Wednesday, April 10, 2013
Writing Wednesday: Media Kits and Press Releases
Did you miss it? Shall I post it here again? Oh, go ahead... ogle a bit...
So... now what? Now... on to the hard(er) work of promoting the book before it's released.
I'd like to think that once the book is released, word of mouth will have it flying off the shelves. But how to get those first few mouths to talk about my book?
I downloaded a simple guide to book promotion, telling me the pieces I need to have for a press kit, what to include in each piece, etc.
For those of you wondering, a simple book press kit should contain the following:
1. a cover page (a simple letter addressed to the recipient)
2. an author bio
3. an About the Book page
4. a fact sheet (info about the book that a bookseller uses to look up the book thru distribution channels)
5. book reviews (if available)
6. events calendar (if available)
7. a press release (if appropriate)
Some people put the actual book into the press kit.
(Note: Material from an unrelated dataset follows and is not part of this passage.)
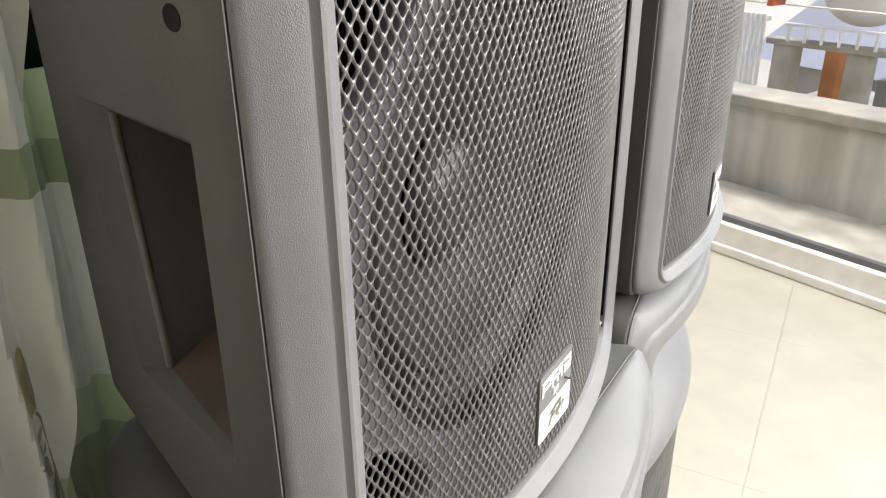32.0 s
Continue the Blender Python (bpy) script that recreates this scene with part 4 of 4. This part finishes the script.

Or a link/code for the reader to get a copy of the ebook for free. (Especially if you're looking for reviews. Give them the book.)
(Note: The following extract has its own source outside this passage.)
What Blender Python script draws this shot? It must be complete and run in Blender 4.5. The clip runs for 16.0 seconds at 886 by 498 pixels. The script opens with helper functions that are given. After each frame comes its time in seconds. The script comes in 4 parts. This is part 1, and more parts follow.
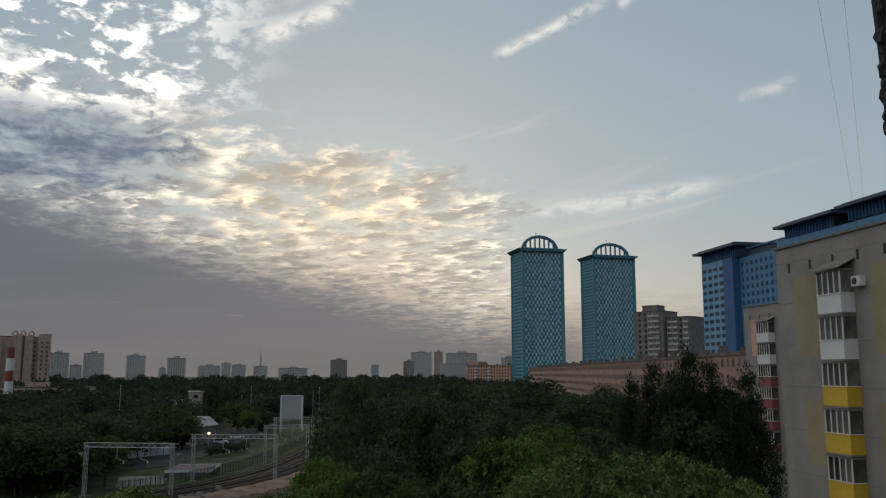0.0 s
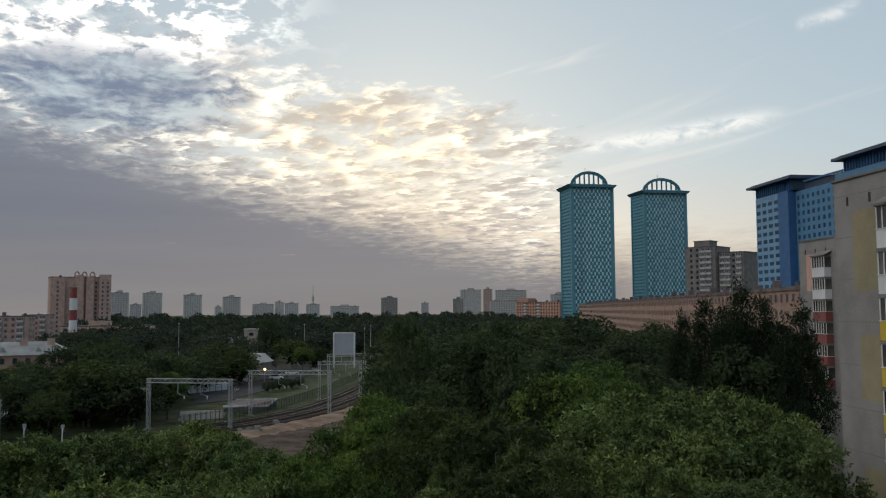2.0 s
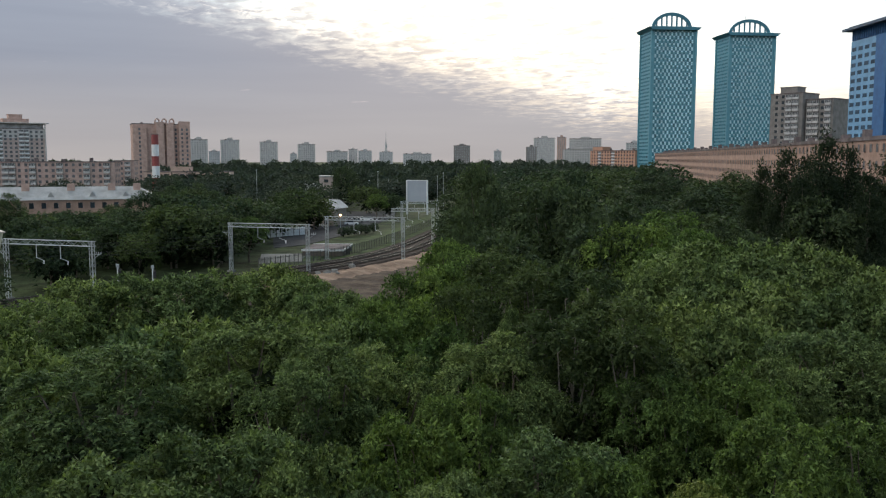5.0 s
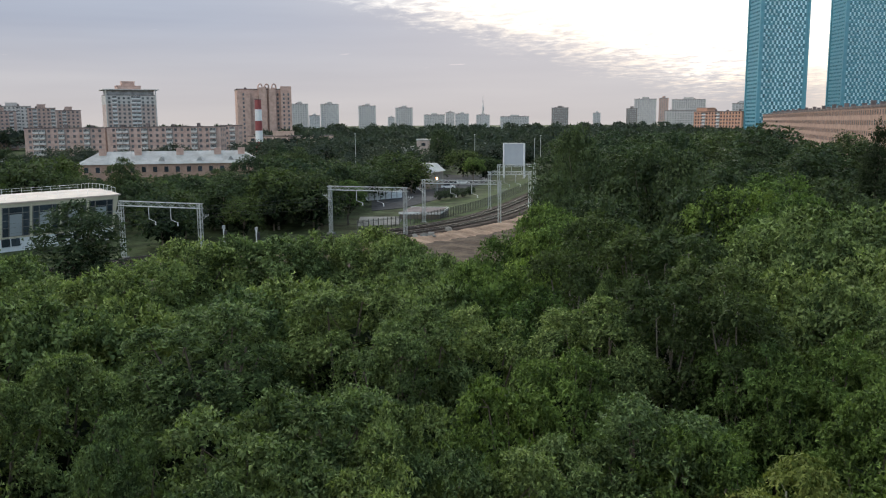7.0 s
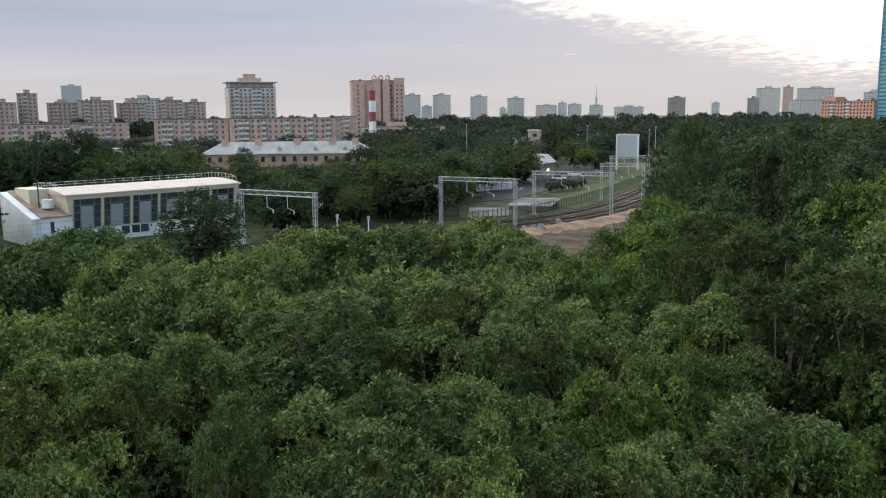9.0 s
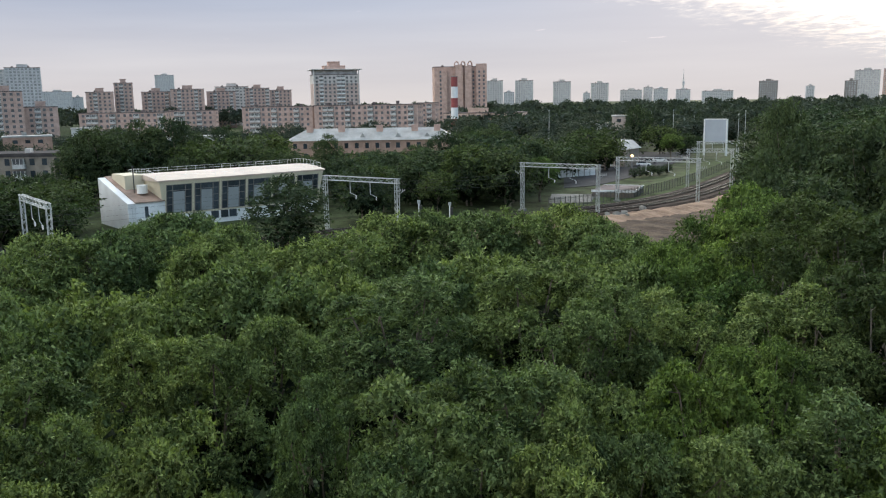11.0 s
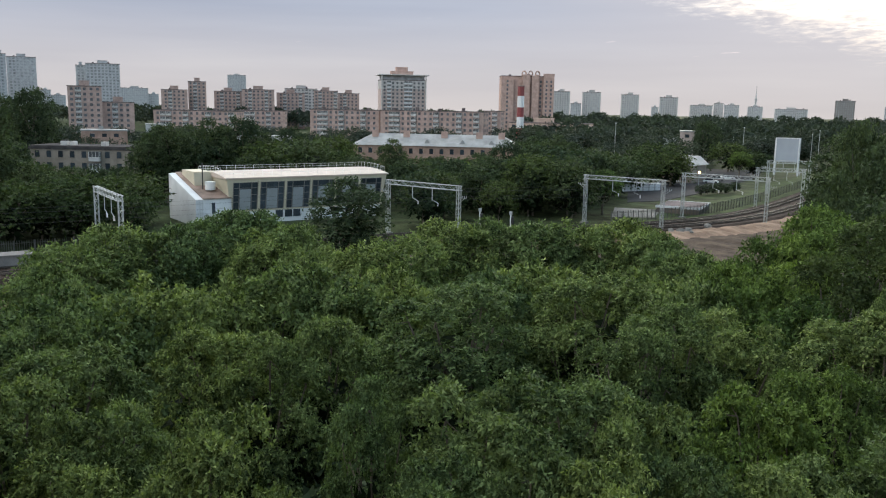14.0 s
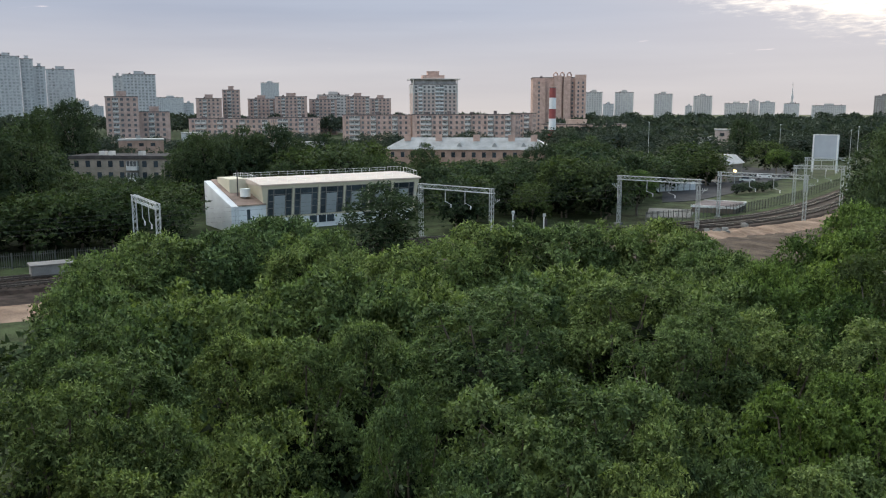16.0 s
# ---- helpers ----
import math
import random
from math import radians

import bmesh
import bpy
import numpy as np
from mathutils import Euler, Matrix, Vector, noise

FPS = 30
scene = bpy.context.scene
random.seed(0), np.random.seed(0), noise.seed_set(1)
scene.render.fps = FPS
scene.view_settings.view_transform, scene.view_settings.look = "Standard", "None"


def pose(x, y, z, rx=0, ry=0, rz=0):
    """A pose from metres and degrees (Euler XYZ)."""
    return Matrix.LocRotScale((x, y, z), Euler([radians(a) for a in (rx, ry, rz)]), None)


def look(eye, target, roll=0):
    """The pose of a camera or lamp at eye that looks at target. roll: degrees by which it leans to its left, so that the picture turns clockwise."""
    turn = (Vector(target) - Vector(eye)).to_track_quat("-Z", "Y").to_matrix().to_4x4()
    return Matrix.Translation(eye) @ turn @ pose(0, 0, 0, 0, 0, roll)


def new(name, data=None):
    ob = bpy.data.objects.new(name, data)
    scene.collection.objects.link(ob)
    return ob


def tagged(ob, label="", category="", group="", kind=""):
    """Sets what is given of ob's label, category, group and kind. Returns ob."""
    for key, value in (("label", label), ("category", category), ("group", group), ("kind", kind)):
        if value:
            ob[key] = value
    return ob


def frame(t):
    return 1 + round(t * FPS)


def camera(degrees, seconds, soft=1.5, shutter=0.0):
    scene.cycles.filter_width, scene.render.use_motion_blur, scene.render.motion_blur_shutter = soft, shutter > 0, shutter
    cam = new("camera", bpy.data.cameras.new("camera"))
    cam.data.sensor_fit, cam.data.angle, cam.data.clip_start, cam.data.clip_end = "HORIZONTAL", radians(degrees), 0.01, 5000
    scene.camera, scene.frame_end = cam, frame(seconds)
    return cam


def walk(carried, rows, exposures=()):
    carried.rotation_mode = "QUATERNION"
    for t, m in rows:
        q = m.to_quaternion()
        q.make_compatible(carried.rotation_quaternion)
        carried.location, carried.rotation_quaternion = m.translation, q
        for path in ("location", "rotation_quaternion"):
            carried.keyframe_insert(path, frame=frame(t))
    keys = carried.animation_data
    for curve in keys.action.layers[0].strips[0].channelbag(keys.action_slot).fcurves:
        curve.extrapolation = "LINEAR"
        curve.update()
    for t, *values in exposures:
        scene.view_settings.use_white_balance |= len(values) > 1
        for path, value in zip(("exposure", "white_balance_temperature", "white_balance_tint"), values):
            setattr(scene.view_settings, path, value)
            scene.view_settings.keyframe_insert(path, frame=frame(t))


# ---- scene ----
H = 20.5  # eye height over the ground
cam = camera(55.26, 16.0, soft=1.15)
# seconds, yaw (to the left), pitch (up), roll
ROWS = [
    (0, -0.00, 8.34, 0.02),
    (0.5, 0.76, 8.29, -0.21),
    (1, 1.85, 8.10, -0.41),
    (1.5, 2.62, 6.64, -0.38),
    (2, 3.31, 4.14, -0.30),
    (2.5, 3.58, 2.46, -0.26),
    (3, 4.27, 0.37, -0.06),
    (3.5, 4.87, -1.22, 0.19),
    (4, 5.79, -2.63, 0.29),
    (4.5, 6.87, -4.13, 0.25),
    (4.7, 7.37, -4.99, 0.15),
    (6.8, 14.17, -8.53, -0.30),
    (7, 14.78, -8.56, -0.38),
    (7.5, 16.50, -8.79, -0.29),
    (8, 18.65, -8.90, -0.41),
    (8.5, 20.42, -8.99, -0.23),
    (9, 22.25, -9.11, -0.50),
    (9.5, 23.85, -9.24, -0.71),
    (10, 25.41, -9.83, -0.93),
    (12.3, 29.84, -9.75, -0.00),
    (12.5, 30.05, -9.68, 0.29),
    (13, 30.85, -9.58, 0.52),
    (13.5, 31.53, -9.48, 0.72),
    (14, 31.87, -9.46, 1.05),
    (14.5, 32.11, -9.51, 1.33),
    (15, 32.65, -9.54, 1.05),
    (15.5, 33.58, -9.38, 0.09),
    (16, 34.17, -9.25, -0.10),
]
walk(cam, [(t, pose(0, 0, H, 0, 0, yaw) @ pose(0, 0, 0, 90 + pitch) @ pose(0, 0, 0, 0, 0, roll)) for t, yaw, pitch, roll in ROWS],
     exposures=[(0, -0.2), (0.5, -0.16), (1.0, -0.1), (2.0, 0.22), (3.5, 0.66), (4.7, 1.0), (7.0, 1.5), (9.5, 1.72), (10.1, 1.8), (12.5, 1.6), (16.0, 1.62)])

# ---------------------------------------------------------------- sky and light
SUN_AZ, SUN_EL = 6.0, 10.0
# long thin clouds: bearing and height of both ends, half width, strength
WISPS = [(-3.8, 21.3, -11.56, 24.4, 0.32, 0.75), (-6.3, 10.8, -18.6, 12.2, 0.5, 0.55), (12.9, 21.9, 6.6, 24.6, 0.6, 0.9), (-12.3, 24.0, -14.6, 24.9, 0.3, 0.5), (-20.0, 17.4, -23.5, 18.2, 0.35, 0.35)]


def away(az, d=1.0, z=0.0):
    """A place d metres from the eye's foot, az degrees to the left of straight ahead."""
    a = radians(az)
    return Vector((-math.sin(a) * d, math.cos(a) * d, z))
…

I would add (and plan to add) that if you have color postcards of your book cover, or even book marks, you might want to include one of those. (My mother in law, a former PR guru, suggested printing the event listings onto book marks, and to change them as appropriate.)
Photos are also always good for local press coverage. Many local papers are itching to have more images to add interest to their pages, especially if you're a local author and are flexible with timing. Good human interest story for a slow news day.
Another caveat is that many places are all electronic now, even some local papers prefer to get everything via email so that it's easier to cut and paste. My girl scout troop had a lot of success getting their press releases and photos in the local papers when the girls emailed them. Made it so easy for the editor to drop them right onto the page.
But wait. I should know this stuff. I used to actually work in advertising. I did public relations as, you know, a real job for a while. So... Why is this different?
Trust me. It is. Not that it's hard to promote a good product - and I do think this book will be a great product - but the whole self-promotion thing gives me the willies.Tooting my own horn doesn't come naturally to me. So I'm trying to pretend it's a product. That this Katie O'Sullivan person is just a client. Otherwise, my mind goes blank and I hear crickets chirping in the recesses of my (empty) head.
Any advice? Words of wisdom? Sample press releases you wish to share?
What do you find to be the hardest part of promotion and marketing? And how did you do it? Or how do you plan to do it in the future?